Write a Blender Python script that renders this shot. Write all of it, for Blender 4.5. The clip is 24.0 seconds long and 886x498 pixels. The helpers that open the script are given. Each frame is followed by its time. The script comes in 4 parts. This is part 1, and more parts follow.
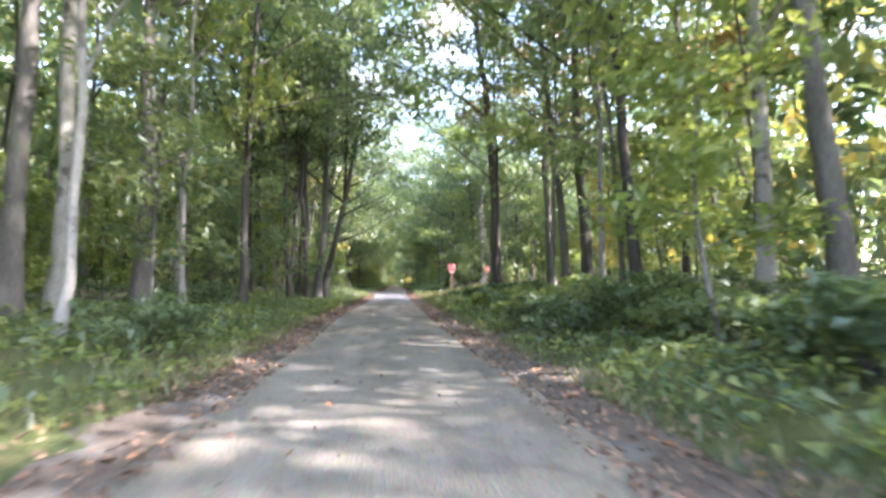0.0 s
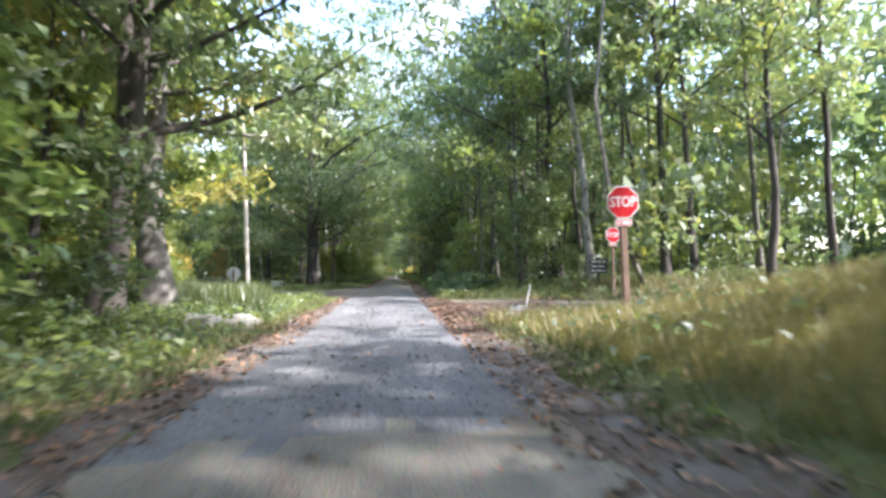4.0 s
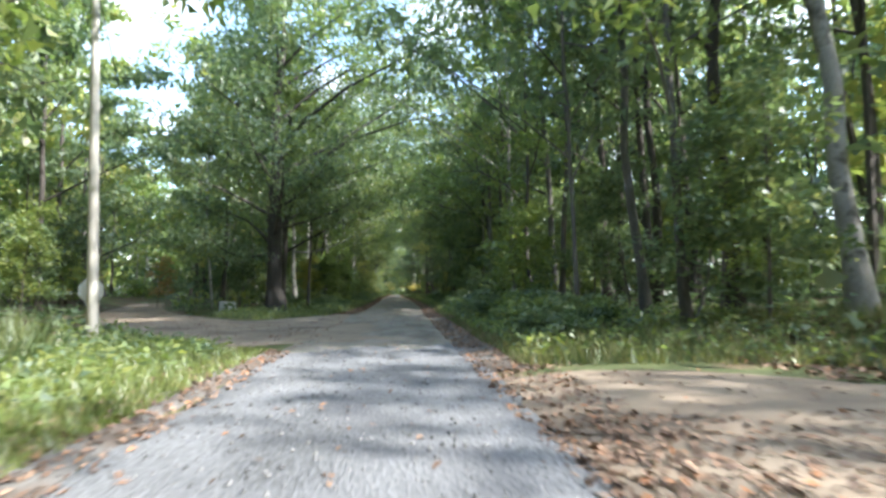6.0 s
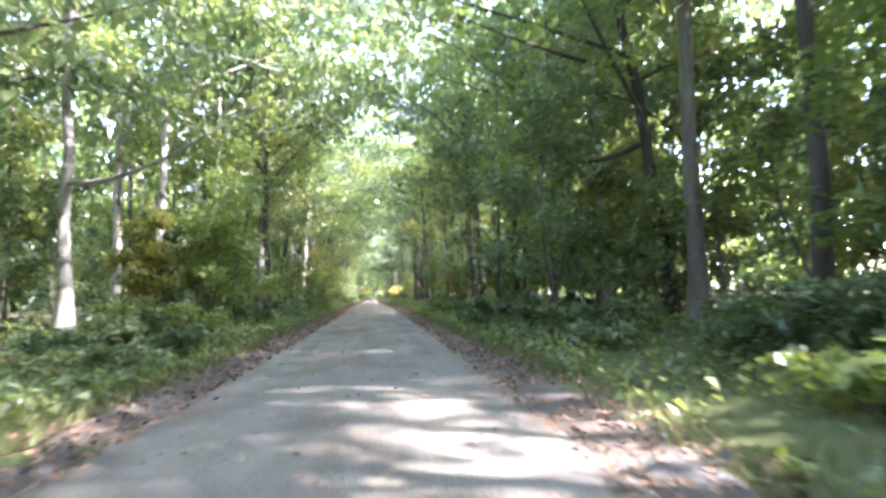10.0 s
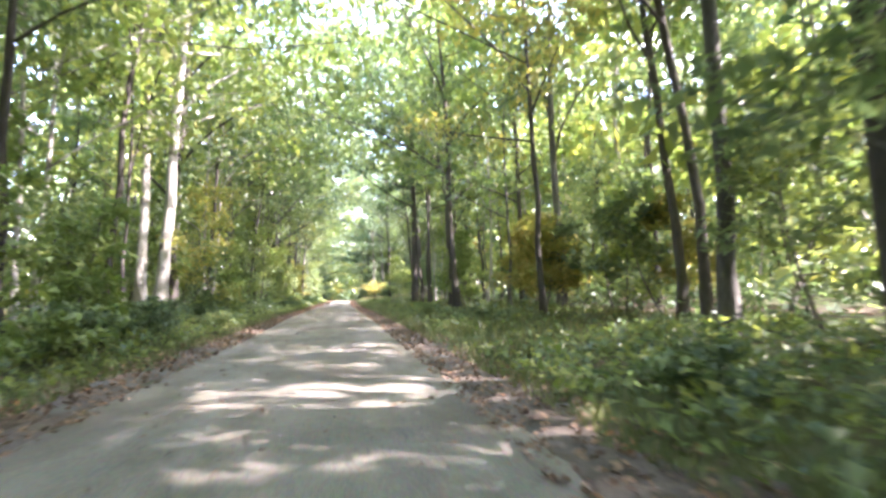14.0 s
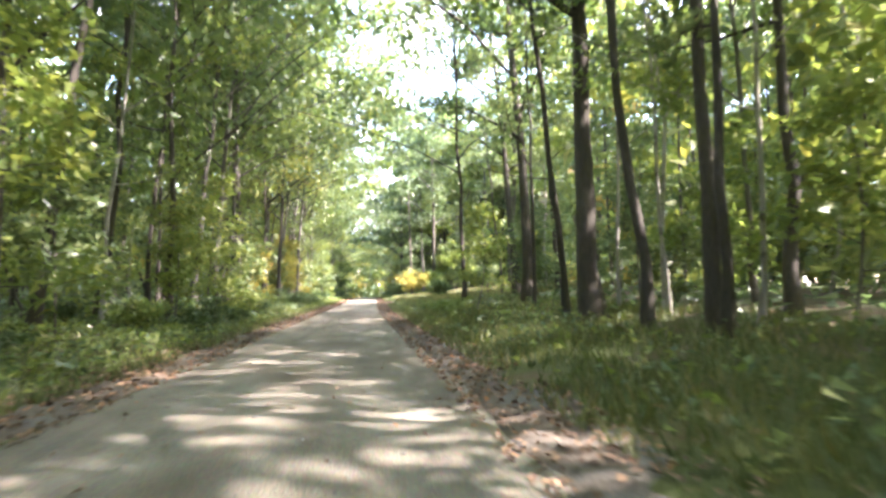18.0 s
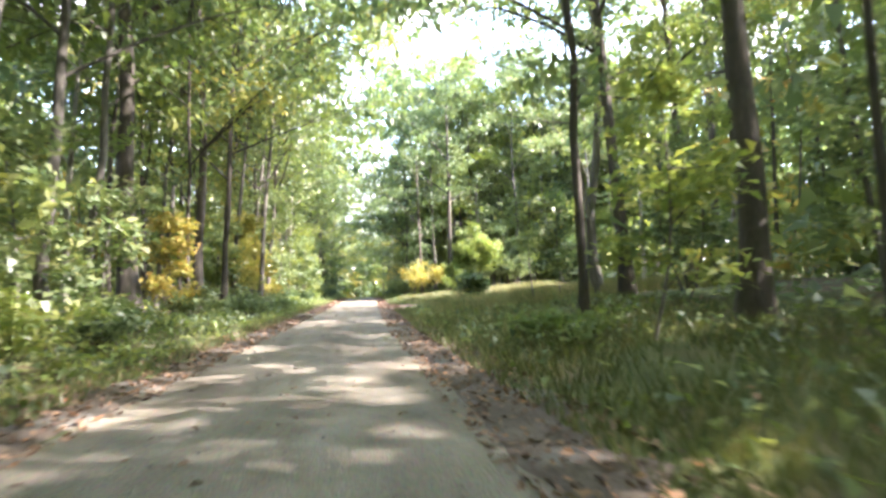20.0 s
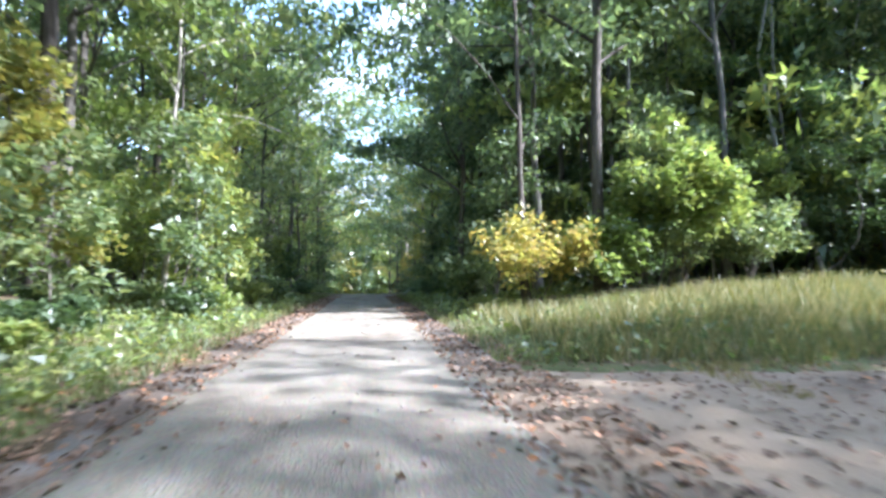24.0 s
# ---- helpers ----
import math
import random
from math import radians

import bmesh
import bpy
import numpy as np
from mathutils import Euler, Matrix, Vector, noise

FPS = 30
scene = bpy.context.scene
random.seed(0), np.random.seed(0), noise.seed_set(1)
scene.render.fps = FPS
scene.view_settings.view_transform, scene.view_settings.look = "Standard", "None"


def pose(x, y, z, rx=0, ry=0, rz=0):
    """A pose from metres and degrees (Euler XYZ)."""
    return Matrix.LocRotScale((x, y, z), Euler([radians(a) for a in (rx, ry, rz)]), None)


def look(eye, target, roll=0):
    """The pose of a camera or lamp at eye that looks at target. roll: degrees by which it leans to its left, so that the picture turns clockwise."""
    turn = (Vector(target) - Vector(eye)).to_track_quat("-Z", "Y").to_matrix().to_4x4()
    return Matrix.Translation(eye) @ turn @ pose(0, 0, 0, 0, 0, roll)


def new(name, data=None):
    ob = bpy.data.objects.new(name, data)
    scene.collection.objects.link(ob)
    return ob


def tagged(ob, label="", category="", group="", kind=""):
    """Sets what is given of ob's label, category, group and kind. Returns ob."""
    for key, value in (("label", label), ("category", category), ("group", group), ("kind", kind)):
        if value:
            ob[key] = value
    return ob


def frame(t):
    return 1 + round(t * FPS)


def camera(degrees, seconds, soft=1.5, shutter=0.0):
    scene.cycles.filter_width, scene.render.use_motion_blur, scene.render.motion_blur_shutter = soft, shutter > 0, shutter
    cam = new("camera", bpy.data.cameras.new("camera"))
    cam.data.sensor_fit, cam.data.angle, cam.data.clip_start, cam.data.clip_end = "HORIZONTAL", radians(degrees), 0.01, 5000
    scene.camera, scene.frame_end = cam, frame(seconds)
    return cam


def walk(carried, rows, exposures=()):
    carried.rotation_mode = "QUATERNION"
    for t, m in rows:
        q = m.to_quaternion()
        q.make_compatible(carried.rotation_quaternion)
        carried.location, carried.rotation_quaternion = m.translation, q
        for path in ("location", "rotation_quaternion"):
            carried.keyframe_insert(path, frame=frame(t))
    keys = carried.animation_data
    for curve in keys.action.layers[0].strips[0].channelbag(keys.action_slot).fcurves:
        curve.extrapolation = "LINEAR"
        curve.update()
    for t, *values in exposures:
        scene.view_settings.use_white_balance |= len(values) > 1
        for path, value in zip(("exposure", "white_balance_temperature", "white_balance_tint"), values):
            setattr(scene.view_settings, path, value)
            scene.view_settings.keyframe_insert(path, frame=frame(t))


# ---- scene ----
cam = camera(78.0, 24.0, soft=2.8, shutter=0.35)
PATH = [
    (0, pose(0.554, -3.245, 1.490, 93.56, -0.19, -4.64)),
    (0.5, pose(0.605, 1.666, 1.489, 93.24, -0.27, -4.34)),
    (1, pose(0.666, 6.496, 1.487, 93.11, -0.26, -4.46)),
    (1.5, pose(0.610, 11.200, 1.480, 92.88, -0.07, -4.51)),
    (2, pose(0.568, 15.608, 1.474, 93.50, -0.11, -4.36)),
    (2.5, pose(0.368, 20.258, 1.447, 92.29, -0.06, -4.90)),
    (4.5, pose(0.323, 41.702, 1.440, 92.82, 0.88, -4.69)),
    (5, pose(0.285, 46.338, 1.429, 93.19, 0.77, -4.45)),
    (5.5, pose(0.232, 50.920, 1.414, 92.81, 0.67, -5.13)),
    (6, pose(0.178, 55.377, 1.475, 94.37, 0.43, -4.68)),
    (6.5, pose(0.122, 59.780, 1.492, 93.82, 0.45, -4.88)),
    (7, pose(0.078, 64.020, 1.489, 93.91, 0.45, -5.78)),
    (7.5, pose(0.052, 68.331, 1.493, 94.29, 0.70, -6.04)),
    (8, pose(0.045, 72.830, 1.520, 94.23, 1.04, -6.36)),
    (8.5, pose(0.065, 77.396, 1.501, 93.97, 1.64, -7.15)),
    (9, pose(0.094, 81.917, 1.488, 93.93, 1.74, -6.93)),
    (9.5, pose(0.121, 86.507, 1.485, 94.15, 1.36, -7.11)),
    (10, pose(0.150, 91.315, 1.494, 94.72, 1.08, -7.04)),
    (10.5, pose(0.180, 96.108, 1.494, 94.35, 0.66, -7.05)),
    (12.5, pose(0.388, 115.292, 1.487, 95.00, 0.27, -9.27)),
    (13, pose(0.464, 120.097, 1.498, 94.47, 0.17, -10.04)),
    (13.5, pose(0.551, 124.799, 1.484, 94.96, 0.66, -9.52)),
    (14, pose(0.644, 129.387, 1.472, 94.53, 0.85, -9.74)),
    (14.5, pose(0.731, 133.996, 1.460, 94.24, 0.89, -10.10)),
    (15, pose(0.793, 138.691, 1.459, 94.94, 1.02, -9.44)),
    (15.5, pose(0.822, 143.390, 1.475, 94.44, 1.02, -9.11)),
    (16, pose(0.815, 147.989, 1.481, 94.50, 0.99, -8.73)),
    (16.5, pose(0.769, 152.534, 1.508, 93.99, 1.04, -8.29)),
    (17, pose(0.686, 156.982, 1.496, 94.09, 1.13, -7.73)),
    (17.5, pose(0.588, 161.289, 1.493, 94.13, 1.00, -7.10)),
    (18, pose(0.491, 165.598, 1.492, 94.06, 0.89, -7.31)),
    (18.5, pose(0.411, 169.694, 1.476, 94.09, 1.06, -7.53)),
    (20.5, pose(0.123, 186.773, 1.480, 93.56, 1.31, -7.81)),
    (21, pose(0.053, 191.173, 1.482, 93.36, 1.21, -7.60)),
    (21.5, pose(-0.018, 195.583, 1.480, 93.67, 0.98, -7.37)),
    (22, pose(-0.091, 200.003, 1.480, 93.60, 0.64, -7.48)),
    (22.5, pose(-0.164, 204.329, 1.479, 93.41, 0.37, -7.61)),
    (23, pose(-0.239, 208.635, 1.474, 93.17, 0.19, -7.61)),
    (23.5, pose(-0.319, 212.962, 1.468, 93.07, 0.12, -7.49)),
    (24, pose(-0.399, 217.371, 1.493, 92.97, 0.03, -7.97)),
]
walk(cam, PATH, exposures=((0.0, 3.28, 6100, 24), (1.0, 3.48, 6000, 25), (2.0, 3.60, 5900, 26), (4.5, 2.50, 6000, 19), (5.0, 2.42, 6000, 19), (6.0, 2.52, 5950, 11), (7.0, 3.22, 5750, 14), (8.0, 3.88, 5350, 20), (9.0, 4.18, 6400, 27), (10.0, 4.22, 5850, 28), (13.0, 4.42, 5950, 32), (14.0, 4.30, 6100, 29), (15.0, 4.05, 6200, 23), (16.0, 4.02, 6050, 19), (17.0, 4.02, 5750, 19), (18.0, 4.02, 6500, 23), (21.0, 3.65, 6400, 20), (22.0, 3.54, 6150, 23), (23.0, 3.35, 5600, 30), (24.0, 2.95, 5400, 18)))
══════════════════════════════
§ **TASK STATEMENT**
Write out the whole listing exactly, and drop the pictures.

§ **FINISHED ANSWER**
Write a Blender Python script that renders this shot. Write all of it, for Blender 4.5. The clip is 24.0 seconds long and 886x498 pixels. The helpers that open the script are given. Each frame is followed by its time. The script comes in 4 parts. This is part 1, and more parts follow.
0.0 s
4.0 s
6.0 s
10.0 s
14.0 s
18.0 s
20.0 s
24.0 s
# ---- helpers ----
import math
import random
from math import radians

import bmesh
import bpy
import numpy as np
from mathutils import Euler, Matrix, Vector, noise

FPS = 30
scene = bpy.context.scene
random.seed(0), np.random.seed(0), noise.seed_set(1)
scene.render.fps = FPS
scene.view_settings.view_transform, scene.view_settings.look = "Standard", "None"


def pose(x, y, z, rx=0, ry=0, rz=0):
    """A pose from metres and degrees (Euler XYZ)."""
    return Matrix.LocRotScale((x, y, z), Euler([radians(a) for a in (rx, ry, rz)]), None)


def look(eye, target, roll=0):
    """The pose of a camera or lamp at eye that looks at target. roll: degrees by which it leans to its left, so that the picture turns clockwise."""
    turn = (Vector(target) - Vector(eye)).to_track_quat("-Z", "Y").to_matrix().to_4x4()
    return Matrix.Translation(eye) @ turn @ pose(0, 0, 0, 0, 0, roll)


def new(name, data=None):
    ob = bpy.data.objects.new(name, data)
    scene.collection.objects.link(ob)
    return ob


def tagged(ob, label="", category="", group="", kind=""):
    """Sets what is given of ob's label, category, group and kind. Returns ob."""
    for key, value in (("label", label), ("category", category), ("group", group), ("kind", kind)):
        if value:
            ob[key] = value
    return ob


def frame(t):
    return 1 + round(t * FPS)


def camera(degrees, seconds, soft=1.5, shutter=0.0):
    scene.cycles.filter_width, scene.render.use_motion_blur, scene.render.motion_blur_shutter = soft, shutter > 0, shutter
    cam = new("camera", bpy.data.cameras.new("camera"))
    cam.data.sensor_fit, cam.data.angle, cam.data.clip_start, cam.data.clip_end = "HORIZONTAL", radians(degrees), 0.01, 5000
    scene.camera, scene.frame_end = cam, frame(seconds)
    return cam


def walk(carried, rows, exposures=()):
    carried.rotation_mode = "QUATERNION"
    for t, m in rows:
        q = m.to_quaternion()
        q.make_compatible(carried.rotation_quaternion)
        carried.location, carried.rotation_quaternion = m.translation, q
        for path in ("location", "rotation_quaternion"):
            carried.keyframe_insert(path, frame=frame(t))
    keys = carried.animation_data
    for curve in keys.action.layers[0].strips[0].channelbag(keys.action_slot).fcurves:
        curve.extrapolation = "LINEAR"
        curve.update()
    for t, *values in exposures:
        scene.view_settings.use_white_balance |= len(values) > 1
        for path, value in zip(("exposure", "white_balance_temperature", "white_balance_tint"), values):
            setattr(scene.view_settings, path, value)
            scene.view_settings.keyframe_insert(path, frame=frame(t))


# ---- scene ----
cam = camera(78.0, 24.0, soft=2.8, shutter=0.35)
PATH = [
    (0, pose(0.554, -3.245, 1.490, 93.56, -0.19, -4.64)),
    (0.5, pose(0.605, 1.666, 1.489, 93.24, -0.27, -4.34)),
    (1, pose(0.666, 6.496, 1.487, 93.11, -0.26, -4.46)),
    (1.5, pose(0.610, 11.200, 1.480, 92.88, -0.07, -4.51)),
    (2, pose(0.568, 15.608, 1.474, 93.50, -0.11, -4.36)),
    (2.5, pose(0.368, 20.258, 1.447, 92.29, -0.06, -4.90)),
    (4.5, pose(0.323, 41.702, 1.440, 92.82, 0.88, -4.69)),
    (5, pose(0.285, 46.338, 1.429, 93.19, 0.77, -4.45)),
    (5.5, pose(0.232, 50.920, 1.414, 92.81, 0.67, -5.13)),
    (6, pose(0.178, 55.377, 1.475, 94.37, 0.43, -4.68)),
    (6.5, pose(0.122, 59.780, 1.492, 93.82, 0.45, -4.88)),
    (7, pose(0.078, 64.020, 1.489, 93.91, 0.45, -5.78)),
    (7.5, pose(0.052, 68.331, 1.493, 94.29, 0.70, -6.04)),
    (8, pose(0.045, 72.830, 1.520, 94.23, 1.04, -6.36)),
    (8.5, pose(0.065, 77.396, 1.501, 93.97, 1.64, -7.15)),
    (9, pose(0.094, 81.917, 1.488, 93.93, 1.74, -6.93)),
    (9.5, pose(0.121, 86.507, 1.485, 94.15, 1.36, -7.11)),
    (10, pose(0.150, 91.315, 1.494, 94.72, 1.08, -7.04)),
    (10.5, pose(0.180, 96.108, 1.494, 94.35, 0.66, -7.05)),
    (12.5, pose(0.388, 115.292, 1.487, 95.00, 0.27, -9.27)),
    (13, pose(0.464, 120.097, 1.498, 94.47, 0.17, -10.04)),
    (13.5, pose(0.551, 124.799, 1.484, 94.96, 0.66, -9.52)),
    (14, pose(0.644, 129.387, 1.472, 94.53, 0.85, -9.74)),
    (14.5, pose(0.731, 133.996, 1.460, 94.24, 0.89, -10.10)),
    (15, pose(0.793, 138.691, 1.459, 94.94, 1.02, -9.44)),
    (15.5, pose(0.822, 143.390, 1.475, 94.44, 1.02, -9.11)),
    (16, pose(0.815, 147.989, 1.481, 94.50, 0.99, -8.73)),
    (16.5, pose(0.769, 152.534, 1.508, 93.99, 1.04, -8.29)),
    (17, pose(0.686, 156.982, 1.496, 94.09, 1.13, -7.73)),
    (17.5, pose(0.588, 161.289, 1.493, 94.13, 1.00, -7.10)),
    (18, pose(0.491, 165.598, 1.492, 94.06, 0.89, -7.31)),
    (18.5, pose(0.411, 169.694, 1.476, 94.09, 1.06, -7.53)),
    (20.5, pose(0.123, 186.773, 1.480, 93.56, 1.31, -7.81)),
    (21, pose(0.053, 191.173, 1.482, 93.36, 1.21, -7.60)),
    (21.5, pose(-0.018, 195.583, 1.480, 93.67, 0.98, -7.37)),
    (22, pose(-0.091, 200.003, 1.480, 93.60, 0.64, -7.48)),
    (22.5, pose(-0.164, 204.329, 1.479, 93.41, 0.37, -7.61)),
    (23, pose(-0.239, 208.635, 1.474, 93.17, 0.19, -7.61)),
    (23.5, pose(-0.319, 212.962, 1.468, 93.07, 0.12, -7.49)),
    (24, pose(-0.399, 217.371, 1.493, 92.97, 0.03, -7.97)),
]
walk(cam, PATH, exposures=((0.0, 3.28, 6100, 24), (1.0, 3.48, 6000, 25), (2.0, 3.60, 5900, 26), (4.5, 2.50, 6000, 19), (5.0, 2.42, 6000, 19), (6.0, 2.52, 5950, 11), (7.0, 3.22, 5750, 14), (8.0, 3.88, 5350, 20), (9.0, 4.18, 6400, 27), (10.0, 4.22, 5850, 28), (13.0, 4.42, 5950, 32), (14.0, 4.30, 6100, 29), (15.0, 4.05, 6200, 23), (16.0, 4.02, 6050, 19), (17.0, 4.02, 5750, 19), (18.0, 4.02, 6500, 23), (21.0, 3.65, 6400, 20), (22.0, 3.54, 6150, 23), (23.0, 3.35, 5600, 30), (24.0, 2.95, 5400, 18)))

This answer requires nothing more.